As first steps, in the UK and US, RICS will:

  • work to address the lack of visible black role models in the profession: including by immediately establishing a panel of black professionals willing to contribute to, join and lead articles, seminars, workshops, panels, conferences and school visits. RICS will seek to work with members of this panel at every opportunity to ensure visibility of the talented black individuals we have in this profession.
  • begin to champion change starting with gaining a better understanding of the extent of the ethnicity pay gap. RICS will ensure that its next profession salary survey gathers information to throw light on this issue and helps inform next steps. In addition, RICS will itself conduct and publish details of its own ethnicity pay gap alongside its statutory gender pay reporting. RICS will also seek firms prepared to take part in, and publish, this work ahead of any statutory requirements in the UK. For leaders, understanding any issues is key to unlocking and role modelling change.
  • launch a reverse mentoring programme so senior leaders of the profession can better understand black professionals, so that black professionals can, in turn, learn from senior figures and gain access to a wider network through their mentors.

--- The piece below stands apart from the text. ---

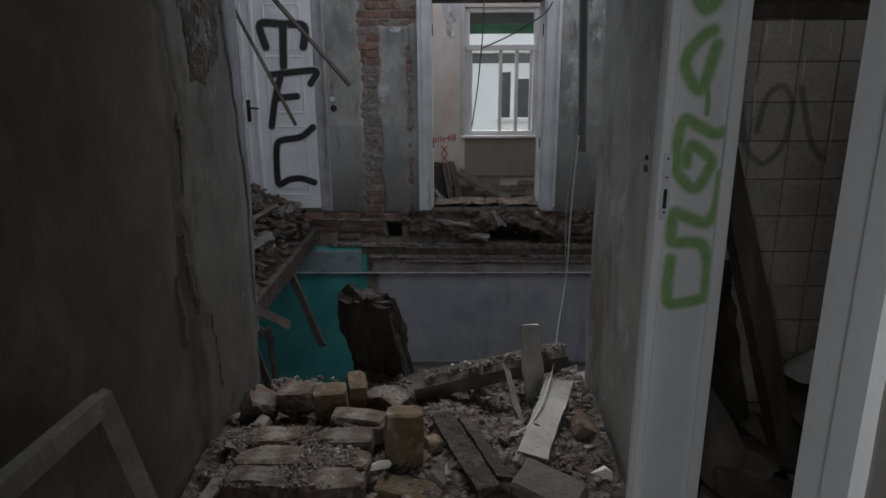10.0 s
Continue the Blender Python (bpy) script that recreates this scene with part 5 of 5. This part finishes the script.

These are early steps that RICS is committed to take, listening to and working with black professionals. They are simply a beginning. An international programme of work will be developed building on the work of colleagues across the Americas, and RICS will be reviewing and updating its broader diversity strategy and action plans for the profession later in the year. We will be working with our members to develop these plans.
 
Achieving meaningful cultural change which addresses the issues faced by black professionals in this industry requires a commitment that needs to last over the next two, five or ten years; and perhaps even longer. RICS is committed to working for as long as it takes but does not accept that small positive improvements cannot be made in a shorter period. We will work together with firms and members of the global profession to identify steps that can be taken which may deliver positive benefits as soon as possible.
 
We believe we can play our small part in change for the better and, by doing so, benefit our industry and the future of our profession.
 
We would like to thank all those who were, and remain, willing to meet with our Global CEO Sean Tompkins, our UK & Ireland MD Matt Howell and our Americas MD Neil Shah to educate us on the issues, share insights and lived experiences openly and importantly come together as human beings to start to bring about positive change. That change will happen much quicker if leaders take the time to listen, learn and adapt their business cultures for the future.